-- START --
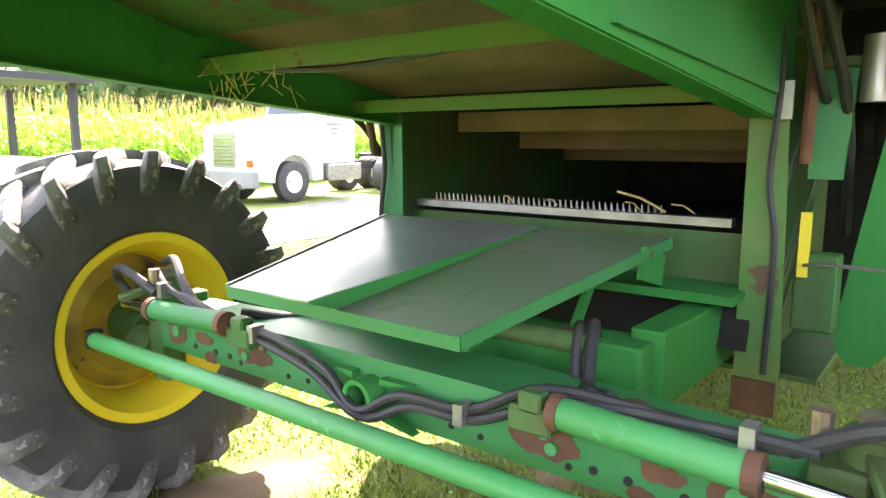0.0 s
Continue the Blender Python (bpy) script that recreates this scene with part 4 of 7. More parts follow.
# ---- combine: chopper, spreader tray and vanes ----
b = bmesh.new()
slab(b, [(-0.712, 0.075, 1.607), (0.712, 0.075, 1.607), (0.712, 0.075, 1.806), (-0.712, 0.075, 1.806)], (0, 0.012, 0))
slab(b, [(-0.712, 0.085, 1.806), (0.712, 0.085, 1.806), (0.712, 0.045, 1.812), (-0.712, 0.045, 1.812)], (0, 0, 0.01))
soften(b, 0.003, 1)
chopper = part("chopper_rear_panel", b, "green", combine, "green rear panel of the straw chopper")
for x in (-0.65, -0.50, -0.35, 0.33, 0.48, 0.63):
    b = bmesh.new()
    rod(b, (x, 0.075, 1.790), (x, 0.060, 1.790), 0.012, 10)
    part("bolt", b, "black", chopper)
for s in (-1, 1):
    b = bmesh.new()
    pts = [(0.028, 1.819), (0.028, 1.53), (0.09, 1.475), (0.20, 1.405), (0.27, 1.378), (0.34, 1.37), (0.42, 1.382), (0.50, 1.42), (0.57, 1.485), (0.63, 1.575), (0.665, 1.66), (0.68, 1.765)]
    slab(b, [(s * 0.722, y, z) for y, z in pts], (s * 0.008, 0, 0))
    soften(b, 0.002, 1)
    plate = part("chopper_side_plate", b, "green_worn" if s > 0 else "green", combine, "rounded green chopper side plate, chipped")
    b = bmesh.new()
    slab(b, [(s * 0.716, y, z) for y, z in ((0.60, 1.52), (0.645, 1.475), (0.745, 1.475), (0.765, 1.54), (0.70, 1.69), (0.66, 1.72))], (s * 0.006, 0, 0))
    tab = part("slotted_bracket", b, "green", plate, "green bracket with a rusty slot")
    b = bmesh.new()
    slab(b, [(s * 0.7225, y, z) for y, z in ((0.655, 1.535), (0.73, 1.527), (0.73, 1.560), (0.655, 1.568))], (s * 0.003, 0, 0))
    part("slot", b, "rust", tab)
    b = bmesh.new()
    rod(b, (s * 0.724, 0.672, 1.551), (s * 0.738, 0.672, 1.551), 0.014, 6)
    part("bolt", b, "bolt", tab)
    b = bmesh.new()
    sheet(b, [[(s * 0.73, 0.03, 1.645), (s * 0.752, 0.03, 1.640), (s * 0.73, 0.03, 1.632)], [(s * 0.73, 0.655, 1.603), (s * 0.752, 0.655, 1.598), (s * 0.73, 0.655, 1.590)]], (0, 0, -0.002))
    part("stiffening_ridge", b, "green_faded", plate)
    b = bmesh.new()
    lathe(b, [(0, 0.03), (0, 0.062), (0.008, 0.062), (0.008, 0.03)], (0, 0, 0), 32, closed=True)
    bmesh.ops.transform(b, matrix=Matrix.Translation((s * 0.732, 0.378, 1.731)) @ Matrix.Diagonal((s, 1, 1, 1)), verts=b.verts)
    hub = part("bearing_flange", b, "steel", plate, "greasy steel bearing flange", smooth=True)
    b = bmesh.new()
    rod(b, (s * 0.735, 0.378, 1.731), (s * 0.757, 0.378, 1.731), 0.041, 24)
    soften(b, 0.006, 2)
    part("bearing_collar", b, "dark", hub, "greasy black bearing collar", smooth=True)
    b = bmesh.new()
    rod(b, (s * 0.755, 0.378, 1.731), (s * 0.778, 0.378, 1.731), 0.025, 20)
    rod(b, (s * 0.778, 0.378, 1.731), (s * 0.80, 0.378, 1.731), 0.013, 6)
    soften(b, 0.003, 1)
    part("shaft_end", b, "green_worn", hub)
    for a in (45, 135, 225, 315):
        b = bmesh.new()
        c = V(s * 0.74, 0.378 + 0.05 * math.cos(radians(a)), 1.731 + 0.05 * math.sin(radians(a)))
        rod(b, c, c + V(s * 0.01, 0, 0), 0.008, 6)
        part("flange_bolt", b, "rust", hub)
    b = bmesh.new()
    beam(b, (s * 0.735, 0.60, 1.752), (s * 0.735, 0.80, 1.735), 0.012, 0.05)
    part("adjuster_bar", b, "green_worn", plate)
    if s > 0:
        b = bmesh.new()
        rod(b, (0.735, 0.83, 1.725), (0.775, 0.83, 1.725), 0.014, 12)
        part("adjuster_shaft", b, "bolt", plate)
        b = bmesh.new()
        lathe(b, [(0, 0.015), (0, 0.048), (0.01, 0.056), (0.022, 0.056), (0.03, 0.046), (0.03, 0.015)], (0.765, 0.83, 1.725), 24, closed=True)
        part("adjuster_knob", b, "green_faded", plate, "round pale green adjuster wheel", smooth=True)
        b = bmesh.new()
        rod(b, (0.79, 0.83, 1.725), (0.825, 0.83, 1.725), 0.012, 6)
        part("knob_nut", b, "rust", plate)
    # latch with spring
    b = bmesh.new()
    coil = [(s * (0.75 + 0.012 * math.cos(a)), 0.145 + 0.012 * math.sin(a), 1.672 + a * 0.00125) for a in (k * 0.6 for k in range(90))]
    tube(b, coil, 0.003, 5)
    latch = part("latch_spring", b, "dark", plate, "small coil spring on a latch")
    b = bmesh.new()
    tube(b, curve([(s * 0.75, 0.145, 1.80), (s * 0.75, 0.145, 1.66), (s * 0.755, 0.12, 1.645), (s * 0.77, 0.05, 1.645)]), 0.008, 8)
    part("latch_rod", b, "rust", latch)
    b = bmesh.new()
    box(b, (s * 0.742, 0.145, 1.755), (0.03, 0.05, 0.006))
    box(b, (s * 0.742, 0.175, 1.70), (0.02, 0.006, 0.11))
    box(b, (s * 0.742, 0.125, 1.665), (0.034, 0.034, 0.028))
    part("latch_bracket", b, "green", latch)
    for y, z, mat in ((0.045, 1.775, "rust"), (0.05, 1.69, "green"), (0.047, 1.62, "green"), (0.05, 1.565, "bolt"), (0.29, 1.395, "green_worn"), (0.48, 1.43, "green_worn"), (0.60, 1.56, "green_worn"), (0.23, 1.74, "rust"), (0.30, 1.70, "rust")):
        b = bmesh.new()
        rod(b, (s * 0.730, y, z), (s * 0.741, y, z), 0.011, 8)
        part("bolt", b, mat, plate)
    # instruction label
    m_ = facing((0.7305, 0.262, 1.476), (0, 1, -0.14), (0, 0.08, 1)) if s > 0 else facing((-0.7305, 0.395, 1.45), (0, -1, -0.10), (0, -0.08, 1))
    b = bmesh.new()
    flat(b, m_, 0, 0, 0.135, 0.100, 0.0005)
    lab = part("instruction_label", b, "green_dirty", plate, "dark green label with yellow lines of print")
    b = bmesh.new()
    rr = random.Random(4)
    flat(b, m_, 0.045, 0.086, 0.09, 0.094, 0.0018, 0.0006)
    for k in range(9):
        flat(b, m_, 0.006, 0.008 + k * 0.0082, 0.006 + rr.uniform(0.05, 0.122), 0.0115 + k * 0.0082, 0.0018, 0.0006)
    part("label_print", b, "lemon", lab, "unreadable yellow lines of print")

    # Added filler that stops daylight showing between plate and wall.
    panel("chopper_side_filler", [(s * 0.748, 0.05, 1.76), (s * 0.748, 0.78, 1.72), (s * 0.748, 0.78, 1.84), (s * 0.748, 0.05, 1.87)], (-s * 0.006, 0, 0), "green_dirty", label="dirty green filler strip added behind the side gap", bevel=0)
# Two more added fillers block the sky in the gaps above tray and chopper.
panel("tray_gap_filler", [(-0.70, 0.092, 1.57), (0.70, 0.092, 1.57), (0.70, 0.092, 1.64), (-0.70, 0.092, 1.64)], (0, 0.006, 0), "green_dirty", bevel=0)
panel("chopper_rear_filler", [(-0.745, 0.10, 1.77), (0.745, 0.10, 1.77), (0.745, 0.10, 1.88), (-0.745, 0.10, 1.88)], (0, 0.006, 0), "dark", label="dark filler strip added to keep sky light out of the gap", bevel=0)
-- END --
*Job*: Copy every line of the data exactly as written, excluding the pictures.

*Answer for the task*:
0.0 s
Continue the Blender Python (bpy) script that recreates this scene with part 4 of 7. More parts follow.
# ---- combine: chopper, spreader tray and vanes ----
b = bmesh.new()
slab(b, [(-0.712, 0.075, 1.607), (0.712, 0.075, 1.607), (0.712, 0.075, 1.806), (-0.712, 0.075, 1.806)], (0, 0.012, 0))
slab(b, [(-0.712, 0.085, 1.806), (0.712, 0.085, 1.806), (0.712, 0.045, 1.812), (-0.712, 0.045, 1.812)], (0, 0, 0.01))
soften(b, 0.003, 1)
chopper = part("chopper_rear_panel", b, "green", combine, "green rear panel of the straw chopper")
for x in (-0.65, -0.50, -0.35, 0.33, 0.48, 0.63):
    b = bmesh.new()
    rod(b, (x, 0.075, 1.790), (x, 0.060, 1.790), 0.012, 10)
    part("bolt", b, "black", chopper)
for s in (-1, 1):
    b = bmesh.new()
    pts = [(0.028, 1.819), (0.028, 1.53), (0.09, 1.475), (0.20, 1.405), (0.27, 1.378), (0.34, 1.37), (0.42, 1.382), (0.50, 1.42), (0.57, 1.485), (0.63, 1.575), (0.665, 1.66), (0.68, 1.765)]
    slab(b, [(s * 0.722, y, z) for y, z in pts], (s * 0.008, 0, 0))
    soften(b, 0.002, 1)
    plate = part("chopper_side_plate", b, "green_worn" if s > 0 else "green", combine, "rounded green chopper side plate, chipped")
    b = bmesh.new()
    slab(b, [(s * 0.716, y, z) for y, z in ((0.60, 1.52), (0.645, 1.475), (0.745, 1.475), (0.765, 1.54), (0.70, 1.69), (0.66, 1.72))], (s * 0.006, 0, 0))
    tab = part("slotted_bracket", b, "green", plate, "green bracket with a rusty slot")
    b = bmesh.new()
    slab(b, [(s * 0.7225, y, z) for y, z in ((0.655, 1.535), (0.73, 1.527), (0.73, 1.560), (0.655, 1.568))], (s * 0.003, 0, 0))
    part("slot", b, "rust", tab)
    b = bmesh.new()
    rod(b, (s * 0.724, 0.672, 1.551), (s * 0.738, 0.672, 1.551), 0.014, 6)
    part("bolt", b, "bolt", tab)
    b = bmesh.new()
    sheet(b, [[(s * 0.73, 0.03, 1.645), (s * 0.752, 0.03, 1.640), (s * 0.73, 0.03, 1.632)], [(s * 0.73, 0.655, 1.603), (s * 0.752, 0.655, 1.598), (s * 0.73, 0.655, 1.590)]], (0, 0, -0.002))
    part("stiffening_ridge", b, "green_faded", plate)
    b = bmesh.new()
    lathe(b, [(0, 0.03), (0, 0.062), (0.008, 0.062), (0.008, 0.03)], (0, 0, 0), 32, closed=True)
    bmesh.ops.transform(b, matrix=Matrix.Translation((s * 0.732, 0.378, 1.731)) @ Matrix.Diagonal((s, 1, 1, 1)), verts=b.verts)
    hub = part("bearing_flange", b, "steel", plate, "greasy steel bearing flange", smooth=True)
    b = bmesh.new()
    rod(b, (s * 0.735, 0.378, 1.731), (s * 0.757, 0.378, 1.731), 0.041, 24)
    soften(b, 0.006, 2)
    part("bearing_collar", b, "dark", hub, "greasy black bearing collar", smooth=True)
    b = bmesh.new()
    rod(b, (s * 0.755, 0.378, 1.731), (s * 0.778, 0.378, 1.731), 0.025, 20)
    rod(b, (s * 0.778, 0.378, 1.731), (s * 0.80, 0.378, 1.731), 0.013, 6)
    soften(b, 0.003, 1)
    part("shaft_end", b, "green_worn", hub)
    for a in (45, 135, 225, 315):
        b = bmesh.new()
        c = V(s * 0.74, 0.378 + 0.05 * math.cos(radians(a)), 1.731 + 0.05 * math.sin(radians(a)))
        rod(b, c, c + V(s * 0.01, 0, 0), 0.008, 6)
        part("flange_bolt", b, "rust", hub)
    b = bmesh.new()
    beam(b, (s * 0.735, 0.60, 1.752), (s * 0.735, 0.80, 1.735), 0.012, 0.05)
    part("adjuster_bar", b, "green_worn", plate)
    if s > 0:
        b = bmesh.new()
        rod(b, (0.735, 0.83, 1.725), (0.775, 0.83, 1.725), 0.014, 12)
        part("adjuster_shaft", b, "bolt", plate)
        b = bmesh.new()
        lathe(b, [(0, 0.015), (0, 0.048), (0.01, 0.056), (0.022, 0.056), (0.03, 0.046), (0.03, 0.015)], (0.765, 0.83, 1.725), 24, closed=True)
        part("adjuster_knob", b, "green_faded", plate, "round pale green adjuster wheel", smooth=True)
        b = bmesh.new()
        rod(b, (0.79, 0.83, 1.725), (0.825, 0.83, 1.725), 0.012, 6)
        part("knob_nut", b, "rust", plate)
    # latch with spring
    b = bmesh.new()
    coil = [(s * (0.75 + 0.012 * math.cos(a)), 0.145 + 0.012 * math.sin(a), 1.672 + a * 0.00125) for a in (k * 0.6 for k in range(90))]
    tube(b, coil, 0.003, 5)
    latch = part("latch_spring", b, "dark", plate, "small coil spring on a latch")
    b = bmesh.new()
    tube(b, curve([(s * 0.75, 0.145, 1.80), (s * 0.75, 0.145, 1.66), (s * 0.755, 0.12, 1.645), (s * 0.77, 0.05, 1.645)]), 0.008, 8)
    part("latch_rod", b, "rust", latch)
    b = bmesh.new()
    box(b, (s * 0.742, 0.145, 1.755), (0.03, 0.05, 0.006))
    box(b, (s * 0.742, 0.175, 1.70), (0.02, 0.006, 0.11))
    box(b, (s * 0.742, 0.125, 1.665), (0.034, 0.034, 0.028))
    part("latch_bracket", b, "green", latch)
    for y, z, mat in ((0.045, 1.775, "rust"), (0.05, 1.69, "green"), (0.047, 1.62, "green"), (0.05, 1.565, "bolt"), (0.29, 1.395, "green_worn"), (0.48, 1.43, "green_worn"), (0.60, 1.56, "green_worn"), (0.23, 1.74, "rust"), (0.30, 1.70, "rust")):
        b = bmesh.new()
        rod(b, (s * 0.730, y, z), (s * 0.741, y, z), 0.011, 8)
        part("bolt", b, mat, plate)
    # instruction label
    m_ = facing((0.7305, 0.262, 1.476), (0, 1, -0.14), (0, 0.08, 1)) if s > 0 else facing((-0.7305, 0.395, 1.45), (0, -1, -0.10), (0, -0.08, 1))
    b = bmesh.new()
    flat(b, m_, 0, 0, 0.135, 0.100, 0.0005)
    lab = part("instruction_label", b, "green_dirty", plate, "dark green label with yellow lines of print")
    b = bmesh.new()
    rr = random.Random(4)
    flat(b, m_, 0.045, 0.086, 0.09, 0.094, 0.0018, 0.0006)
    for k in range(9):
        flat(b, m_, 0.006, 0.008 + k * 0.0082, 0.006 + rr.uniform(0.05, 0.122), 0.0115 + k * 0.0082, 0.0018, 0.0006)
    part("label_print", b, "lemon", lab, "unreadable yellow lines of print")

    # Added filler that stops daylight showing between plate and wall.
    panel("chopper_side_filler", [(s * 0.748, 0.05, 1.76), (s * 0.748, 0.78, 1.72), (s * 0.748, 0.78, 1.84), (s * 0.748, 0.05, 1.87)], (-s * 0.006, 0, 0), "green_dirty", label="dirty green filler strip added behind the side gap", bevel=0)
# Two more added fillers block the sky in the gaps above tray and chopper.
panel("tray_gap_filler", [(-0.70, 0.092, 1.57), (0.70, 0.092, 1.57), (0.70, 0.092, 1.64), (-0.70, 0.092, 1.64)], (0, 0.006, 0), "green_dirty", bevel=0)
panel("chopper_rear_filler", [(-0.745, 0.10, 1.77), (0.745, 0.10, 1.77), (0.745, 0.10, 1.88), (-0.745, 0.10, 1.88)], (0, 0.006, 0), "dark", label="dark filler strip added to keep sky light out of the gap", bevel=0)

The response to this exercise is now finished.